Small groups of students approached the stage. A quartet, an ensemble, a duet, solos. Each raised their instruments to their collarbones, let their fingers graze the ivory keys or meet the strings on the bridge of their beloved instruments. And then they played, filling the Keith C. and Elaine Johnson Wold Performing Arts Center with their talent, their dedication, and their appreciation for music and for the audience.
"The fulfillment of a dream is today’s theme, and to begin, you must have promise,” said Roberta Rust, professor of piano in Lynn University’s Conservatory of Music. “These musicians have promise and potential. You’ve created an atmosphere and environment that supports continuing that promise and growing their potential.”

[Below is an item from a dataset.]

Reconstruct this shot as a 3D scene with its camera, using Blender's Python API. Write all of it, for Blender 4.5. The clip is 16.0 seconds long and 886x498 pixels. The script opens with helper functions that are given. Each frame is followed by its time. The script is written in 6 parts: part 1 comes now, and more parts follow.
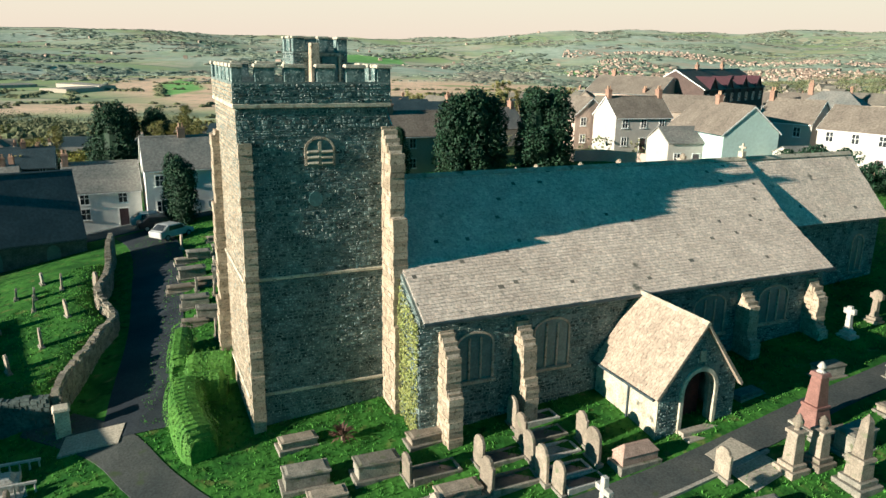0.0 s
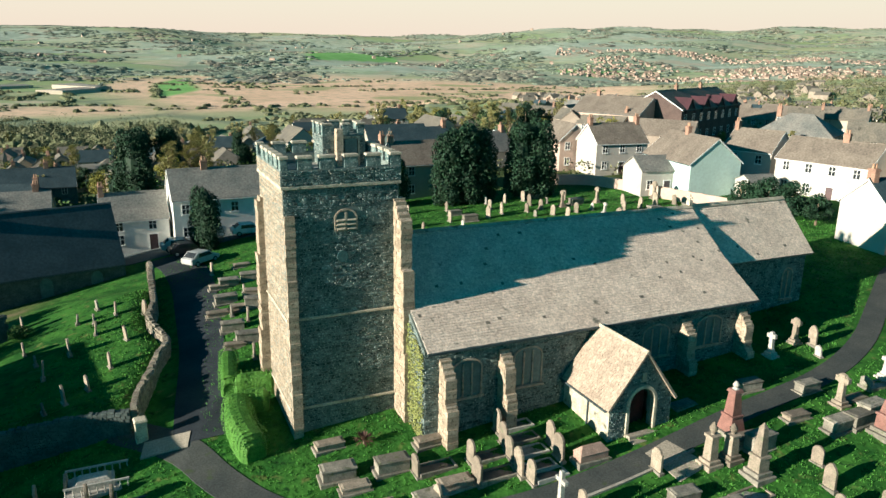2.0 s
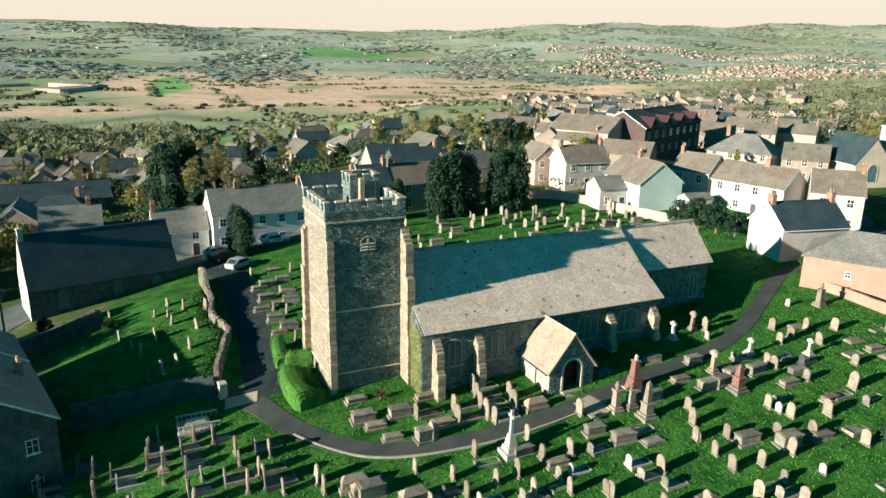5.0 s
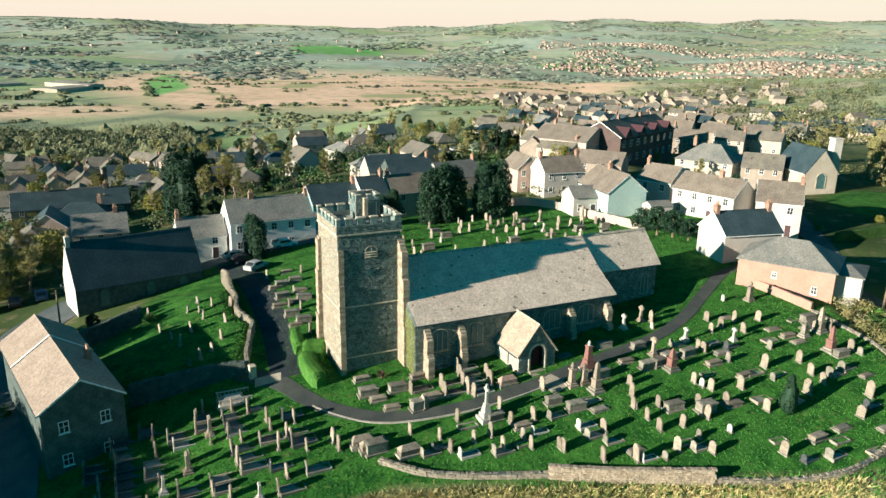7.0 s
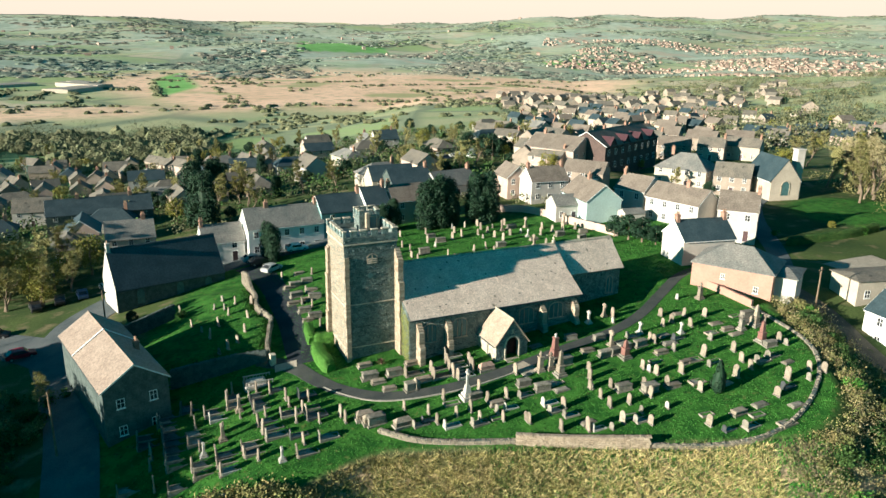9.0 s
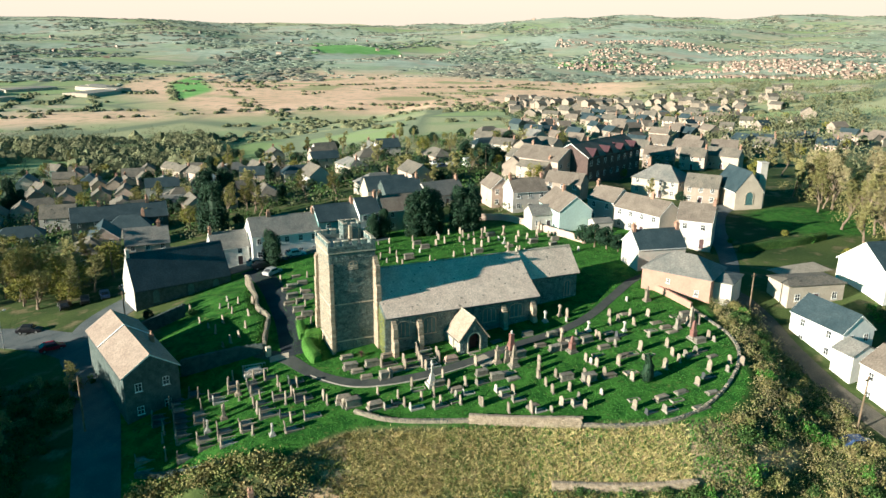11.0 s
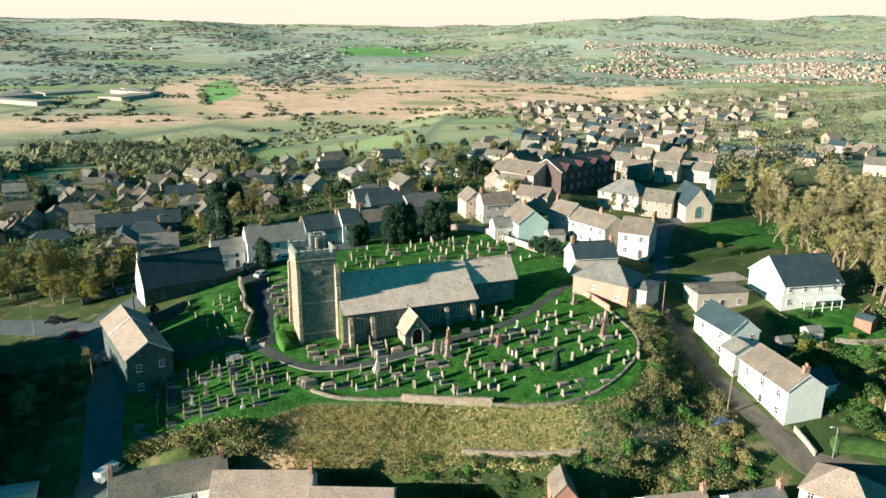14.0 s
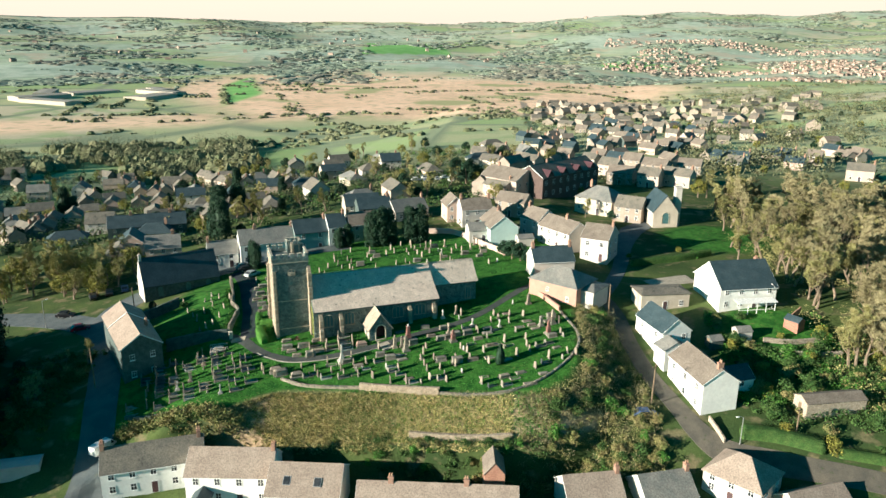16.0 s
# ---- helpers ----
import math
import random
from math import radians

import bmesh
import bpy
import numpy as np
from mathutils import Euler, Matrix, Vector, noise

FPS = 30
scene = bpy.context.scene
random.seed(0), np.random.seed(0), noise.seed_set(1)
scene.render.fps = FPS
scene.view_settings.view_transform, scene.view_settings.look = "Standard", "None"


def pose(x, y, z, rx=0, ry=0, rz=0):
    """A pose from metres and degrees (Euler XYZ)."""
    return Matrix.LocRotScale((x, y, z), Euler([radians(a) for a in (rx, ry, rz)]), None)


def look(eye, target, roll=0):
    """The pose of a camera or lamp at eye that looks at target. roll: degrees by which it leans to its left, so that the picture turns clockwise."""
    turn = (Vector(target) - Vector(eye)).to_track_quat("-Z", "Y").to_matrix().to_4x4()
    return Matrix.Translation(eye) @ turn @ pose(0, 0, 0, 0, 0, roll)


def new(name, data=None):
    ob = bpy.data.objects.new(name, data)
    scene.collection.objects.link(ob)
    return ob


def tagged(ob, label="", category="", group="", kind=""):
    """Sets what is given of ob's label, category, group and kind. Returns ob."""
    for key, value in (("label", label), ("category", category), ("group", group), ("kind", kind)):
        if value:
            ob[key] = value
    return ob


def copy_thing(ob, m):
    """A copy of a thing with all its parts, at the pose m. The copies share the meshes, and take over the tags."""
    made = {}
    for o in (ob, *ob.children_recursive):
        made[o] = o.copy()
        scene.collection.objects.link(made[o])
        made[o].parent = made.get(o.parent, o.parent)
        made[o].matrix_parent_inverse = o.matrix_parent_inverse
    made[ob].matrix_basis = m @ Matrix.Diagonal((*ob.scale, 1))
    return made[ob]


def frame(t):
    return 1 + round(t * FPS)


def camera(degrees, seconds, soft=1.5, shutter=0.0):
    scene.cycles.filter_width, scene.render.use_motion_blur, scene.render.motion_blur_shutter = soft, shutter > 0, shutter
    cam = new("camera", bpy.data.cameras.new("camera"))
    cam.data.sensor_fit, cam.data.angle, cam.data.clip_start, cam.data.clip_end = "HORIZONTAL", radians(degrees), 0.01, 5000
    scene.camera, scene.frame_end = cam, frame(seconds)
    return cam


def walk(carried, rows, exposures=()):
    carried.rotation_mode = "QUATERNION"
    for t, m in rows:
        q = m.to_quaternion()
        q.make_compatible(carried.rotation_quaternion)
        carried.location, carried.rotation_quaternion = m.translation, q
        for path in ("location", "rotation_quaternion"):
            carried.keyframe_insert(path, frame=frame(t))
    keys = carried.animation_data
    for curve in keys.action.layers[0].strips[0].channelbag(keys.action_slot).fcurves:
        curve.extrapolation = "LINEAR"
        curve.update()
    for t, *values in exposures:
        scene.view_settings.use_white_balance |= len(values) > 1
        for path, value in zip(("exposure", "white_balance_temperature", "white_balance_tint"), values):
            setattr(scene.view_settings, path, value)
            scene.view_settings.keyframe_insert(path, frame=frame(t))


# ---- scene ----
cam = camera(62.7, 16.0)
PATH = [
    (0, (0.416, -0.187, 17.355), (0.392, 1.744, 16.835), 1.0),
    (0.5, (0.361, -2.006, 18.949), (0.341, -0.076, 18.425), 0.9),
    (1, (0.279, -4.034, 20.24), (0.264, -2.104, 19.715), 0.9),
    (1.5, (0.207, -6.221, 21.403), (0.196, -4.292, 20.876), 0.9),
    (2, (0.186, -8.609, 22.636), (0.178, -6.68, 22.107), 0.9),
    (2.5, (0.151, -11.27, 23.674), (0.147, -9.342, 23.144), 0.9),
    (3, (0.145, -14.17, 24.883), (0.144, -12.243, 24.349), 0.9),
    (3.5, (0.028, -17.228, 26.062), (0.033, -15.302, 25.525), 1.0),
    (4, (0.117, -20.33, 27.168), (0.124, -18.404, 26.628), 1.0),
    (6.5, (0.387, -36.848, 33.053), (0.417, -34.925, 32.504), 1.1),
    (7, (0.594, -40.285, 34.435), (0.626, -38.363, 33.881), 1.0),
    (7.5, (0.593, -43.673, 35.827), (0.632, -41.753, 35.269), 1.1),
    (8, (0.859, -47.159, 37.265), (0.895, -45.24, 36.703), 1.0),
    (8.5, (1.362, -50.617, 38.591), (1.388, -48.699, 38.027), 0.9),
    (9, (2.309, -53.941, 39.882), (2.327, -52.023, 39.317), 0.8),
    (11.5, (10.208, -70.723, 46.6), (10.179, -68.805, 46.034), 0.7),
    (12, (12.07, -73.858, 47.942), (12.036, -71.94, 47.376), 0.8),
    (12.5, (14.458, -77.135, 49.096), (14.411, -75.217, 48.532), 0.7),
    (13, (17.023, -80.327, 50.457), (16.96, -78.411, 49.89), 0.7),
    (13.5, (19.69, -83.489, 51.639), (19.609, -81.573, 51.072), 0.7),
    (14, (22.635, -86.647, 52.907), (22.533, -84.732, 52.34), 0.6),
    (14.5, (25.899, -89.793, 54.275), (25.779, -87.88, 53.703), 0.5),
    (15, (29.097, -92.766, 55.703), (28.96, -90.855, 55.129), 0.5),
    (15.5, (32.347, -95.726, 57.013), (32.192, -93.816, 56.439), 0.5),
    (16, (35.577, -98.711, 58.537), (35.409, -96.803, 57.96), 0.4),
]
walk(cam, [(t, look(eye, target, roll)) for t, eye, target, roll in PATH], exposures=((0, 1.17, 6050, 0), (8, 1.32, 6050, 0), (16, 1.46, 6050, 0)))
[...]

She spoke at the bi-annual Friends of the Conservatory of Music Concert and Tea, held Feb. 28, to honor the conservatory’s supporters through special performances featuring hand-selected students, recipients of the donors’ endless support. The Friends of the Conservatory hosts five outreach concerts each year, designed to connect the students with community members who enable their studies through scholarships and other programs that support immediate needs.
Linda Melcer, president of the Friends of the Conservatory, explained that this is what the organization is passionate about. “We love introducing community members to the conservatory and its students. Once they come listen to the music, experience the performances and feel the emotion in the auditorium, they understand and leave wanting to know how and who they can help.”
Melcer has been involved in the Conservatory of Music since her first introduction, over 20 years ago, by Mary Perper, a longtime donor and friend of the university.
“Giving back to our Lynn community, to our students, is very important to me,” Melcer said to conservatory student Trace Johnson as they had their photograph taken together. “A lot of our community members invite students to come to their family dinners. Would you like to join me for a Melcer family dinner?” she offered in all sincerity.
"The fulfillment of a dream is today’s theme, and to begin, you must have promise."
Roberta Rust, professor of piano
Trace '16, currently pursuing his Professional Performance Certificate, gratefully accepted her offer. He’s also grateful for the education he’s afforded because of her support.
He explained, “Lynn has, from the get-go, provided a foundation for me to build a career. Without all the lessons, conversations and different types of instruction and help I’ve received, I’d be very naïve and unprepared for the real world.”
Trace first arrived on campus after a very late decision in November 2013, for a two-and-a-half-hour lesson with Associate Professor of Cello David Cole.
“I came from Wisconsin for an audition in Miami, and a friend asked me to get on the train to visit Lynn. He explained that David Cole would pick me up at the Tri-Rail station. He did, and then we played a very long, really great lesson. At the end, he asked if I’d like to join the conservatory in January, and on the train ride back to Miami, I was so excited. I remember how when he drove me past the Wold, I could only think ‘Gee, what a nice hall!’ and now I play there regularly.”
Performance is a cornerstone of all Conservatory of Music programs. It’s also at the heart of the Friends of the Conservatory’s mission to bring music to new community members and to connect students with their audiences afterward.
Jon Robertson, dean of the Conservatory of Music, addressed the concert’s attendees, “I’d like to thank you, our wonderful supporters, who come to see our students play. We don’t learn to play so well by playing for ourselves. It’s you who help these young people know their efforts and their hard work are worth doing. We continue to be thankful. As you bless us with your support and attention, we hope to continue to bless you with the highest art and performance quality.”
Performance is at the heart of all conservatory programs, and it's central to the mission of the Friends of the Conservatory.
Trace echoes the appreciation. He expects to earn his certificate this year and credits the performance experience he had during his master’s program for opening doors—and boosting his confidence.
“As I won the 2014 Annual Lynn Concerto Competition, the John Oliveira String Competition, becoming a National Society of Arts and Letters scholarship recipient, I saw green flags that told me, ‘You’re on the right path. Don’t stop!’” He paused to reflect before continuing, “The busier I’ve become as a working musician, the more questions I’ve had about what I want to do—and it’s such a privilege to be in a position to decide.”
When asked what he’s looking forward to, Trace’s eyes glimmered, “Lynn helped me find my musical voice and has given me the best experiences possible. I’m forever grateful. And believe it or not, I’m looking forward to having my own apartment and kitchen.”
Although, no doubt. He’s always welcome to a Melcer family dinner.